• _PROBLEM TO SOLVE_: Copy the listing below in full and skip every picture.

▼

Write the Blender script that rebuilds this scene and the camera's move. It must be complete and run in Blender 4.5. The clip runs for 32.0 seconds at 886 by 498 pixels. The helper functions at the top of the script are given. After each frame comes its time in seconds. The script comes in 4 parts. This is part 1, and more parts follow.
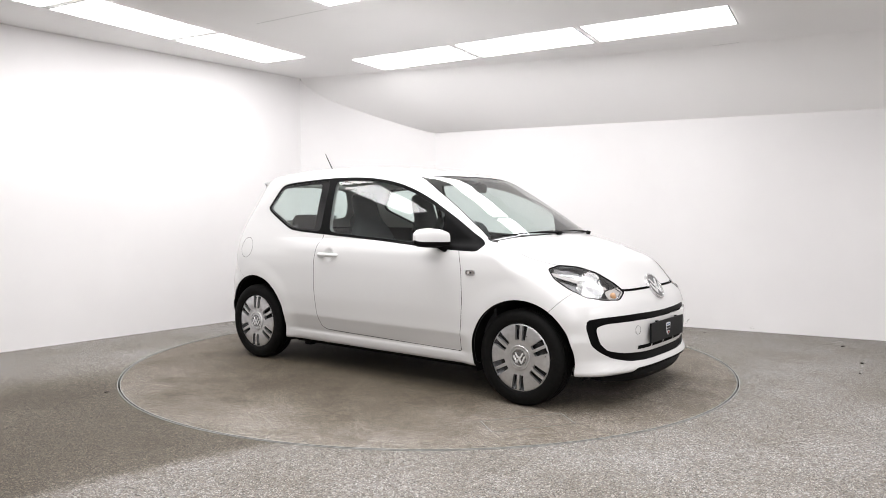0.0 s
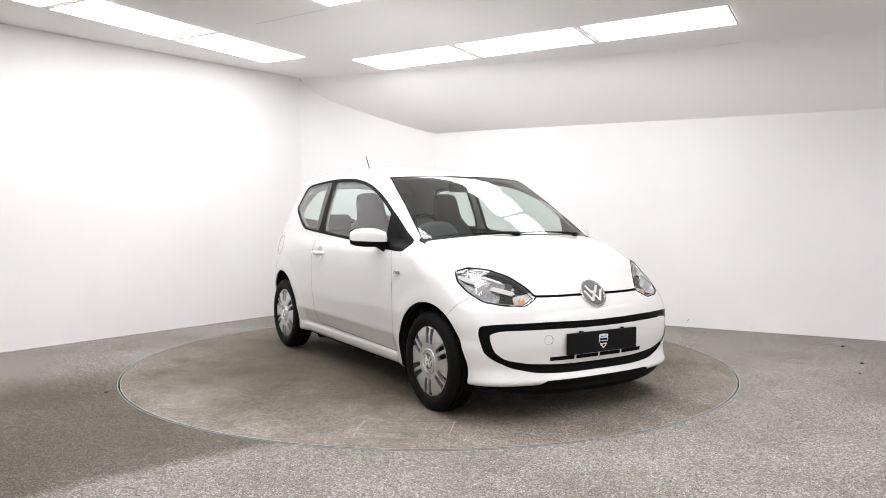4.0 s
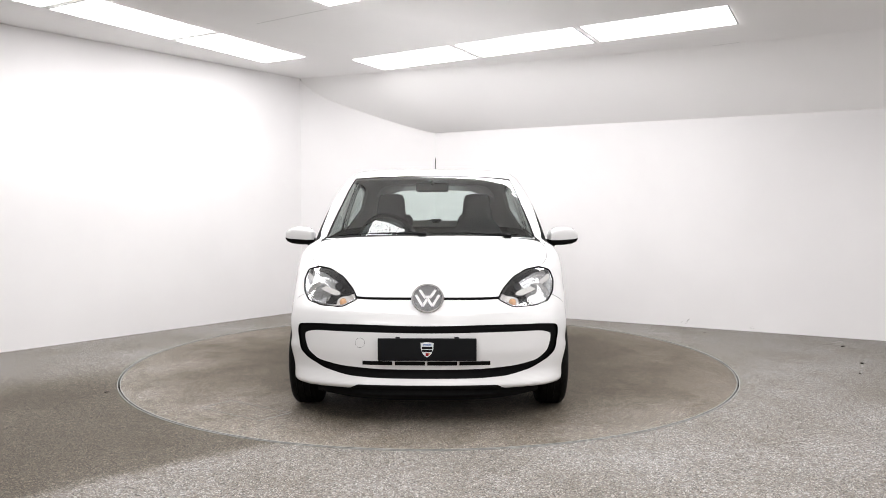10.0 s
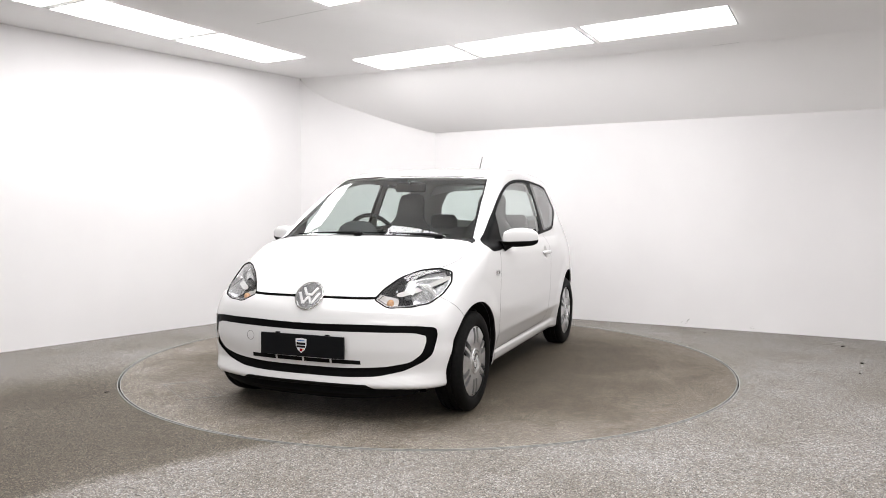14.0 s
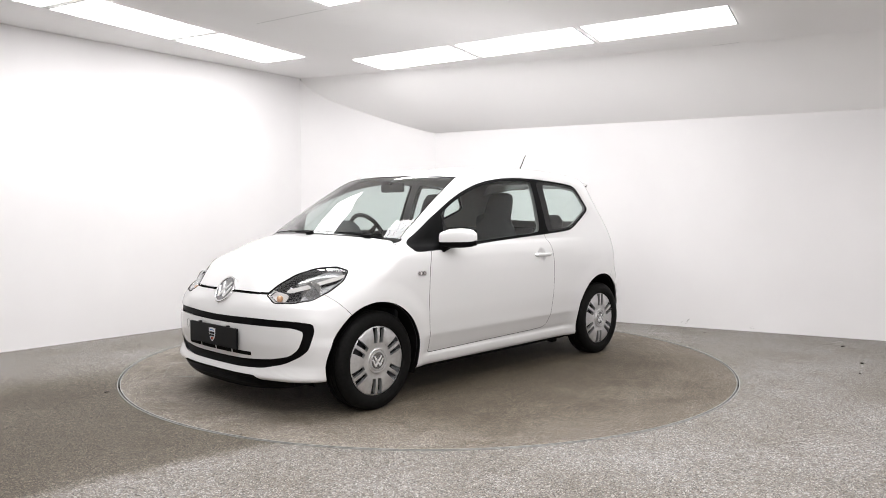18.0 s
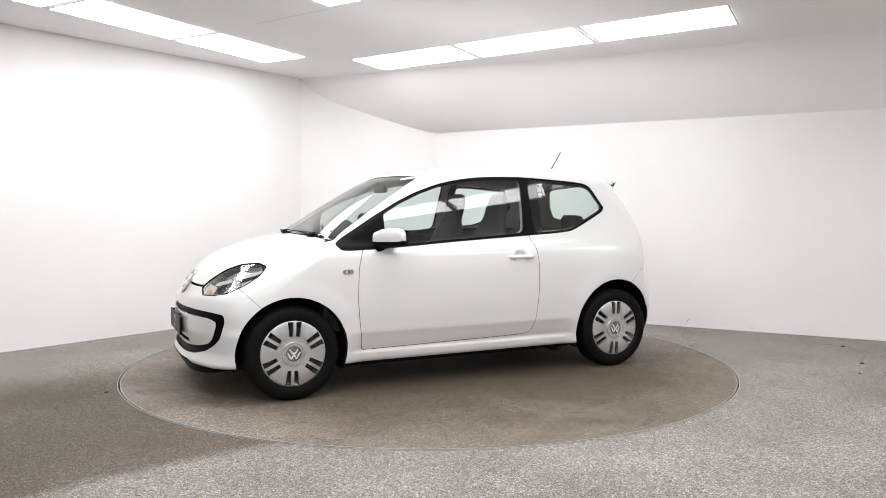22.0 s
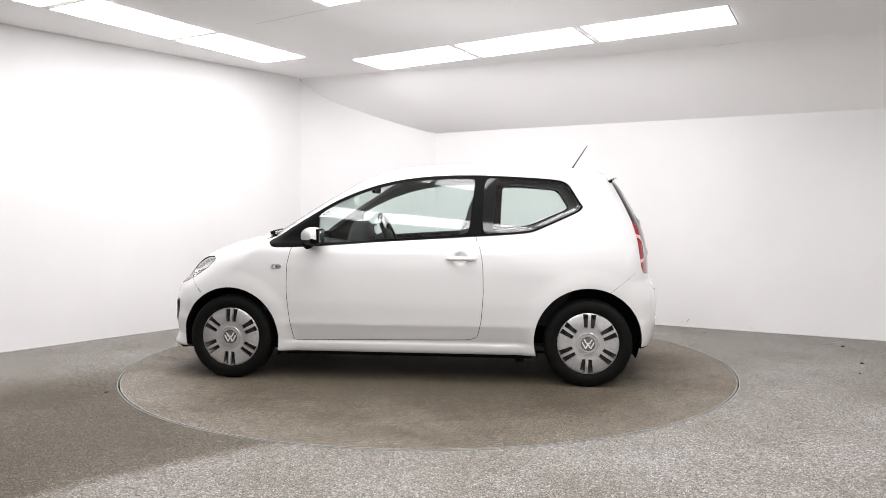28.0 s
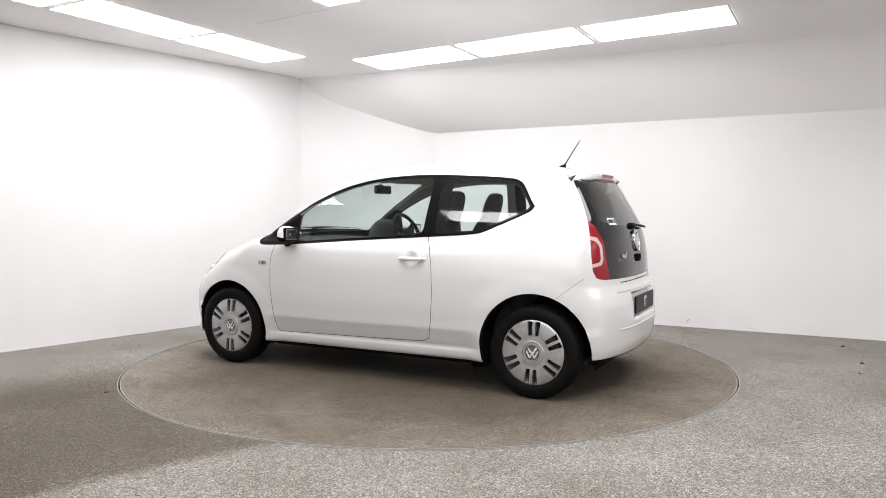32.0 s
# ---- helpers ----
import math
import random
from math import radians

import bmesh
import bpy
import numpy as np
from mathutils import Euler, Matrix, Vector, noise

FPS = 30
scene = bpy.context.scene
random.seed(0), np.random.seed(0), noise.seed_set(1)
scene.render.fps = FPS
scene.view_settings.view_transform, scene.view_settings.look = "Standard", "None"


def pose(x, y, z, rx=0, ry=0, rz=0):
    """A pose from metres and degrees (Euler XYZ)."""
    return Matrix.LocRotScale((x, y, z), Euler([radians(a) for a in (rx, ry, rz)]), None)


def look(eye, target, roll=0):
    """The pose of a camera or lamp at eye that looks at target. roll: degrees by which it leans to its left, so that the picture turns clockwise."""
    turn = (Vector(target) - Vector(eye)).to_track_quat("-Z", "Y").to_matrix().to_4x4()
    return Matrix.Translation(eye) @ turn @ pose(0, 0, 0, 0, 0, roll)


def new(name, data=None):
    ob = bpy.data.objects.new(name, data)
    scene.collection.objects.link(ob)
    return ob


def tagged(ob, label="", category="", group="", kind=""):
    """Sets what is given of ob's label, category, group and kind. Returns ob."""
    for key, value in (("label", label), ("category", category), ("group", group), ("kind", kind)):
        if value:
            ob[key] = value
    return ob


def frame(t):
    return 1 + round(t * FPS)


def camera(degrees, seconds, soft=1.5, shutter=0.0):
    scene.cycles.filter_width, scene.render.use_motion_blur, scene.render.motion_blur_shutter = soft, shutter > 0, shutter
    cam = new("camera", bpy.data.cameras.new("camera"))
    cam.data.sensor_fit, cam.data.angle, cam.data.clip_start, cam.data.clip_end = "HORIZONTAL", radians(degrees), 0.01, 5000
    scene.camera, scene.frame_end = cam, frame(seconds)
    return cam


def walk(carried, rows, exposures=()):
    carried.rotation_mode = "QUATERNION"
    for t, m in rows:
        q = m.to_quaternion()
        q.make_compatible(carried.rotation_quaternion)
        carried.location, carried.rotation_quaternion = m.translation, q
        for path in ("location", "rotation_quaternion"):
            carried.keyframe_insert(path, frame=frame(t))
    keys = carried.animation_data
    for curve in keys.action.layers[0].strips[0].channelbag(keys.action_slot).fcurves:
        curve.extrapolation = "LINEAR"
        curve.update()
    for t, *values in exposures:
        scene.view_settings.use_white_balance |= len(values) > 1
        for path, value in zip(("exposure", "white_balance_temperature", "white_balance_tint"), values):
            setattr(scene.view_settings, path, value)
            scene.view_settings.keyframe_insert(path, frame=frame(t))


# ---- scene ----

▲

• _EXERCISE ANSWER_:
Write the Blender script that rebuilds this scene and the camera's move. It must be complete and run in Blender 4.5. The clip runs for 32.0 seconds at 886 by 498 pixels. The helper functions at the top of the script are given. After each frame comes its time in seconds. The script comes in 4 parts. This is part 1, and more parts follow.
0.0 s
4.0 s
10.0 s
14.0 s
18.0 s
22.0 s
28.0 s
32.0 s
# ---- helpers ----
import math
import random
from math import radians

import bmesh
import bpy
import numpy as np
from mathutils import Euler, Matrix, Vector, noise

FPS = 30
scene = bpy.context.scene
random.seed(0), np.random.seed(0), noise.seed_set(1)
scene.render.fps = FPS
scene.view_settings.view_transform, scene.view_settings.look = "Standard", "None"


def pose(x, y, z, rx=0, ry=0, rz=0):
    """A pose from metres and degrees (Euler XYZ)."""
    return Matrix.LocRotScale((x, y, z), Euler([radians(a) for a in (rx, ry, rz)]), None)


def look(eye, target, roll=0):
    """The pose of a camera or lamp at eye that looks at target. roll: degrees by which it leans to its left, so that the picture turns clockwise."""
    turn = (Vector(target) - Vector(eye)).to_track_quat("-Z", "Y").to_matrix().to_4x4()
    return Matrix.Translation(eye) @ turn @ pose(0, 0, 0, 0, 0, roll)


def new(name, data=None):
    ob = bpy.data.objects.new(name, data)
    scene.collection.objects.link(ob)
    return ob


def tagged(ob, label="", category="", group="", kind=""):
    """Sets what is given of ob's label, category, group and kind. Returns ob."""
    for key, value in (("label", label), ("category", category), ("group", group), ("kind", kind)):
        if value:
            ob[key] = value
    return ob


def frame(t):
    return 1 + round(t * FPS)


def camera(degrees, seconds, soft=1.5, shutter=0.0):
    scene.cycles.filter_width, scene.render.use_motion_blur, scene.render.motion_blur_shutter = soft, shutter > 0, shutter
    cam = new("camera", bpy.data.cameras.new("camera"))
    cam.data.sensor_fit, cam.data.angle, cam.data.clip_start, cam.data.clip_end = "HORIZONTAL", radians(degrees), 0.01, 5000
    scene.camera, scene.frame_end = cam, frame(seconds)
    return cam


def walk(carried, rows, exposures=()):
    carried.rotation_mode = "QUATERNION"
    for t, m in rows:
        q = m.to_quaternion()
        q.make_compatible(carried.rotation_quaternion)
        carried.location, carried.rotation_quaternion = m.translation, q
        for path in ("location", "rotation_quaternion"):
            carried.keyframe_insert(path, frame=frame(t))
    keys = carried.animation_data
    for curve in keys.action.layers[0].strips[0].channelbag(keys.action_slot).fcurves:
        curve.extrapolation = "LINEAR"
        curve.update()
    for t, *values in exposures:
        scene.view_settings.use_white_balance |= len(values) > 1
        for path, value in zip(("exposure", "white_balance_temperature", "white_balance_tint"), values):
            setattr(scene.view_settings, path, value)
            scene.view_settings.keyframe_insert(path, frame=frame(t))


# ---- scene ----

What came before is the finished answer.